Publications Details

Phase transitions in high-purity zirconium under dynamic compression

Greeff, C.W.; Brown, Justin L.; Velisavljevic, N.; Rigg, P.A.

We present results from ramp compression experiments on high-purity Zr that show the α→ω, ω→β, as well as reverse β→ω phase transitions. Simulations with a multiphase equation of state and phenomenological kinetic model match the experimental wave profiles well. While the dynamic α→ω transition occurs ∼9GPa above the equilibrium phase boundary, the ω→β transition occurs within 0.9 GPa of equilibrium.

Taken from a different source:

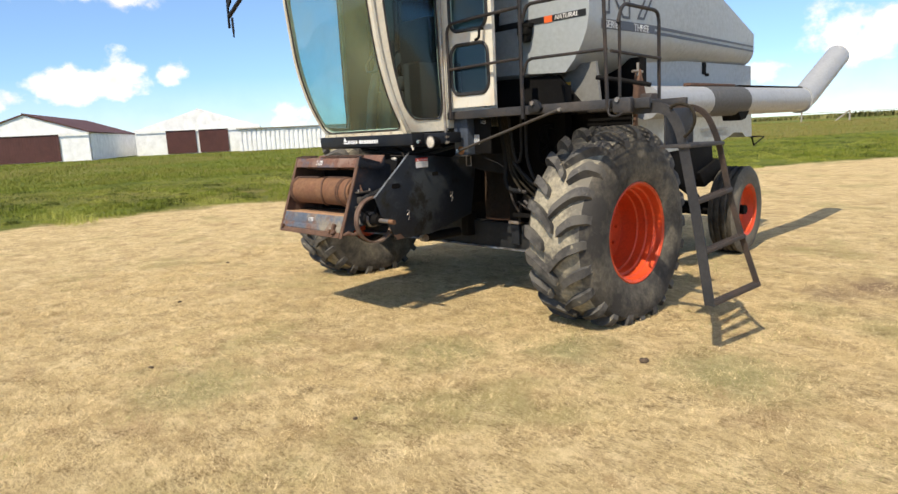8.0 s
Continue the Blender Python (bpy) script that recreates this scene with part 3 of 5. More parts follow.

We estimate that the dynamic compression path intersects the equilibrium ω-β line at P=29.2GPa, and T=490K. The thermodynamic path in the interior of the sample lies ∼100K above the isentrope at the point of the ω→β transition. Approximately half of this dissipative temperature rise is due to plastic work, and half is due to the nonequilibrium α→ω transition. The inferred rate of the α→ω transition is several orders of magnitude higher than that measured in dynamic diamond anvil cell (DDAC) experiments in an overlapping pressure range. We discuss a model for the influence of shear stress on the nucleation rate. We find that the shear stress sji has the same effect on the nucleation rate as a pressure increase δP=cϵijsji/(ΔV/V), where c is a geometric constant ∼1 and ϵij are the transformation shear strains. The small fractional volume change ΔV/V≈0.1 at the α→ω transition amplifies the effect of shear stress, and we estimate that for this case δP is in the range of several GPa. Correcting our transition rate to a hydrostatic rate brings it approximately into line with the DDAC results, suggesting that shear stress plays a significant role in the transformation rate.